Outros fatos que desmentem os argumentos da indústria são o aumento do valor do suco de laranja e dos subprodutos, o que propiciou o aumento de 120% no valor de registro das exportações brasileiras de suco de laranja entre 2005 e 2012 e os altos preços recebidos pelos citricultores da Flórida que atingem cerca de R$24/ cx.
A conclusão evidente é que as indústrias cartelizadas e verticalizadas continuam a impor impunemente o seu poder econômico e de mercado sobre os produtores brasileiros, enquanto apresentam um comportamento completamente diferente na Flórida, onde controlam mais de 50% do processamento e têm estreitos vínculos com a Coca Cola e Pepsi Cola, que controlam o mercado mundial de sucos.
O Consecitrus e a atuação do CADE no processo sobre o cartel representam uma esperança de reequilíbrio do setor, porém a indústria está atuando no sentido de utilizar o Consecitrus para tentar um acordo, com o objetivo de evitar ou reduzir a punição no caso de condenação.

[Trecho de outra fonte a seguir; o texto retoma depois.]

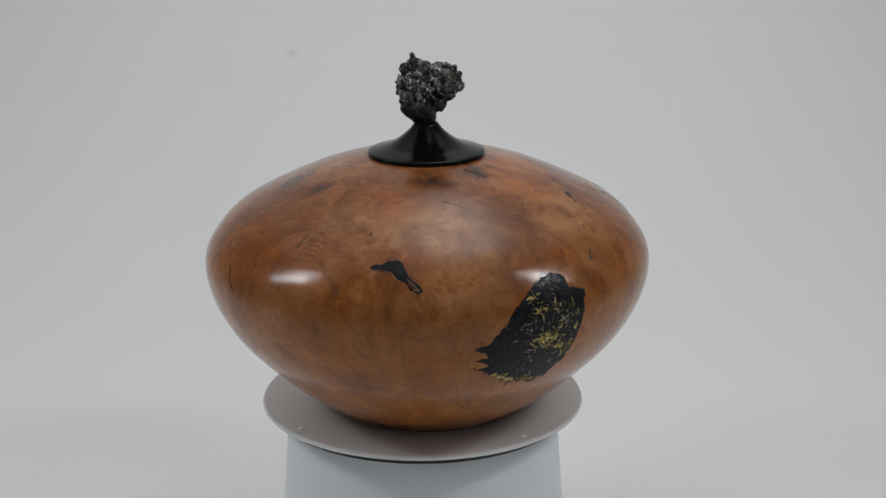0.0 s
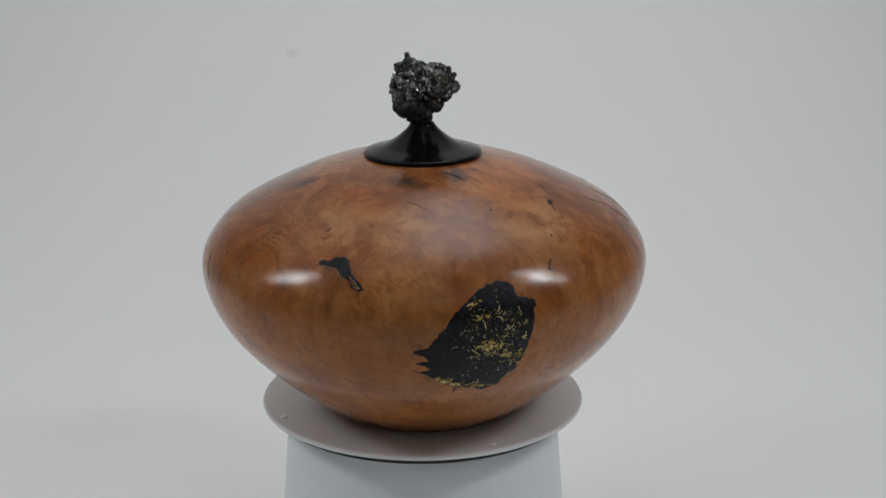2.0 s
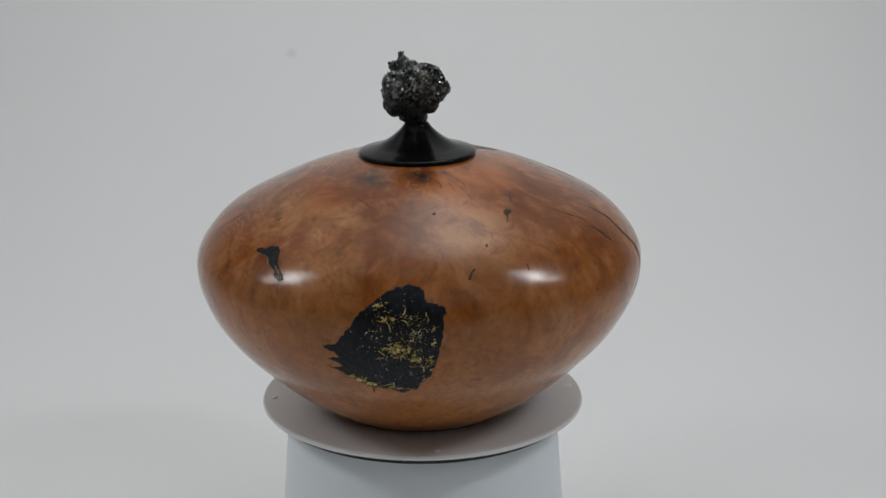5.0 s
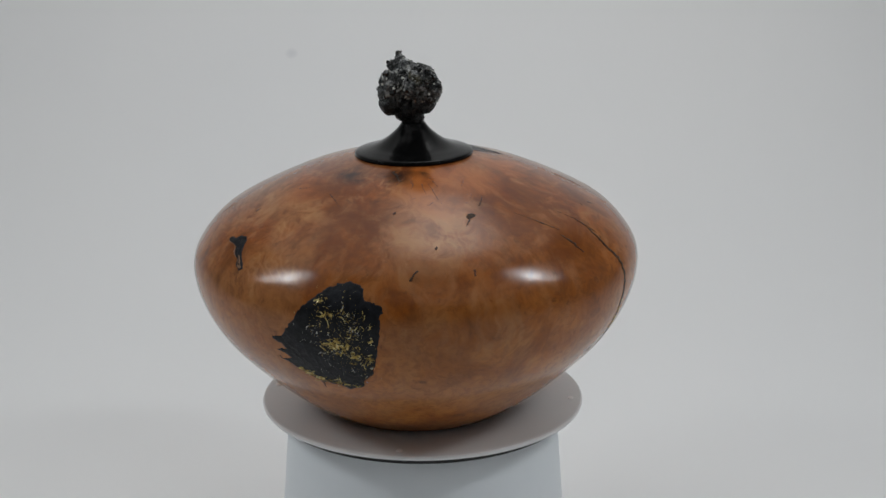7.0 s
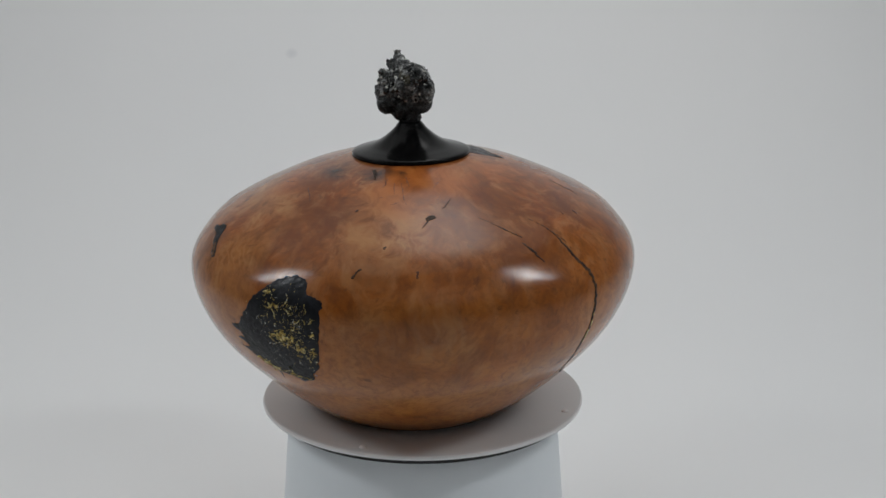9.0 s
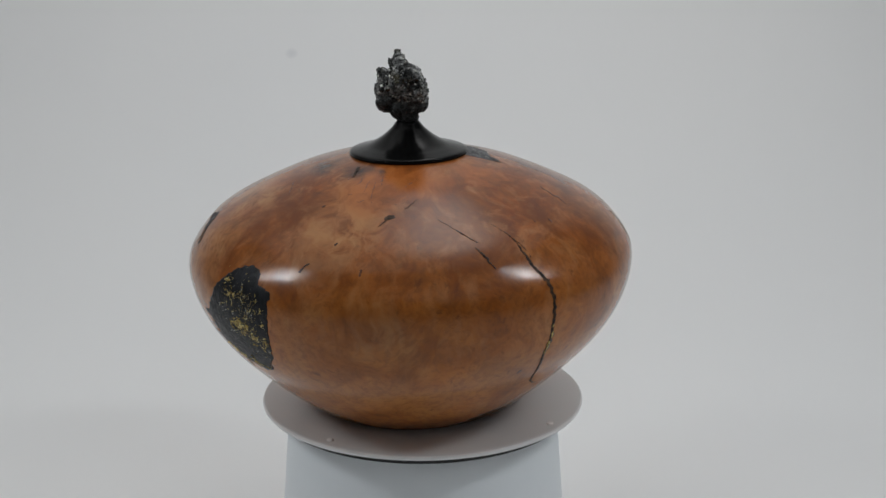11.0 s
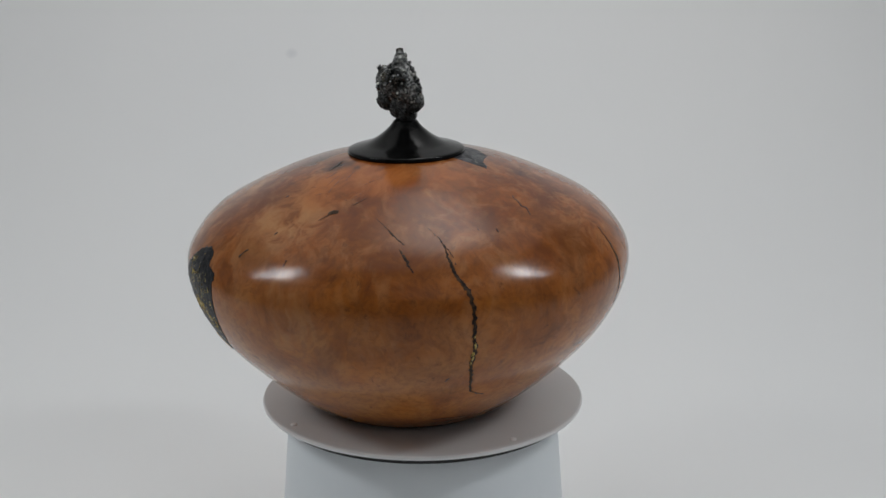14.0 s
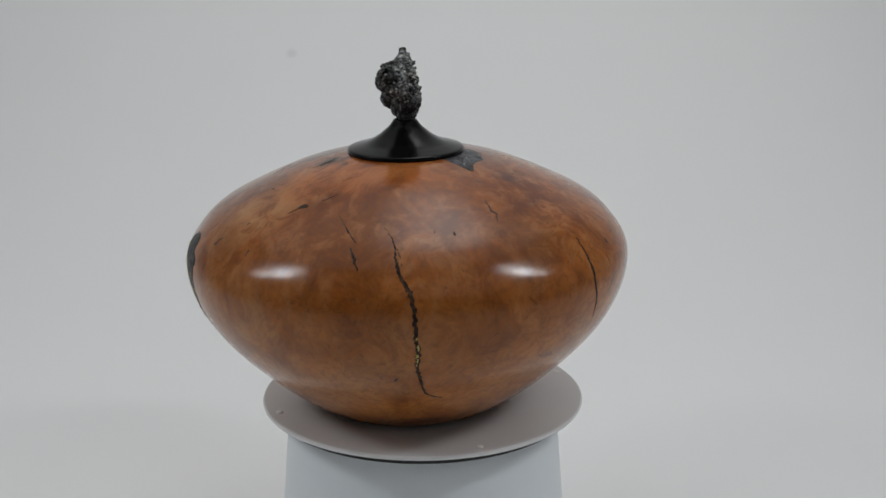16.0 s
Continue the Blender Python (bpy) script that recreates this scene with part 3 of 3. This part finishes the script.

Para isto está tentando criar e infiltrar no Consecitrus associações “amigas” que favoreceriam a aprovação de um conselho que lhes garantiria a continuidade do estado de coisas e esqueceria o passado, encerrando de maneira favorável o processo de cartel.
O Consecitrus proposto pela Associtrus terá representantes empenhados no restabelecimento da concorrência, redução da verticalização, no reequilíbrio das relações entre produtores e indústria, na transparência das informações, na participação dos produtores, proporcionalmente aos custos e riscos por eles incorridos na renda do setor, combate ao subfaturamento, evasão fiscal e cambial, entre outras ações necessárias para garantir a competitividade do setor e a criação e distribuição de empregos e renda, que estão sendo destruídos pelo modelo de citricultura que vem sendo imposto pela indústria.
O Consecitrus representa uma oportunidade, mas também um risco, se for controlado pela indústria como ocorreu com o Fundecitrus, do qual a Associtrus foi co-fundadora e depois foi substituída por produtores amigos da indústria, que pensam como ela e aprovam a política excludente praticada pelo cartel nos últimos 20 anos. Eles acreditam que serão por ela beneficiados quando restarem no setor as indústrias e seus 200 amigos, como nos antecipou um expoente da indústria em 2003. Na mesma ocasião as indústrias revelavam o plano de excluir do setor 92,5% dos citricultores então rotulados de “ineficientes” em editorial da Abecitrus de agosto de 2003, assinado pelo seu presidente “…, implicam em excluir do negócio a maioria dos agentes econômicos de baixa produtividade, isto é, pequenos produtores que hoje representam 92,5% dos citricultores brasileiros. O número deles, em dez anos, já se reduziu de 29 mil para 17 mil no Estado de São Paulo. São pessoas que têm uma tradição agrícola familiar de várias gerações, que deixaram de ser competitivas e demandam algum tipo de programa de realocação, para não contribuir com o inchaço das cidades e o agravamento dos problemas sociais no Brasil. É preciso que o governo organize as cadeias produtivas e, com elas, lidere programas que visem o redirecionamento das propriedades improdutivas, a exemplo do programa de racionalização da lavoura cafeeira (GERCA) levado a efeito nos anos 60, e que foi determinante para o crescimento da diversificada agroindústria nacional.”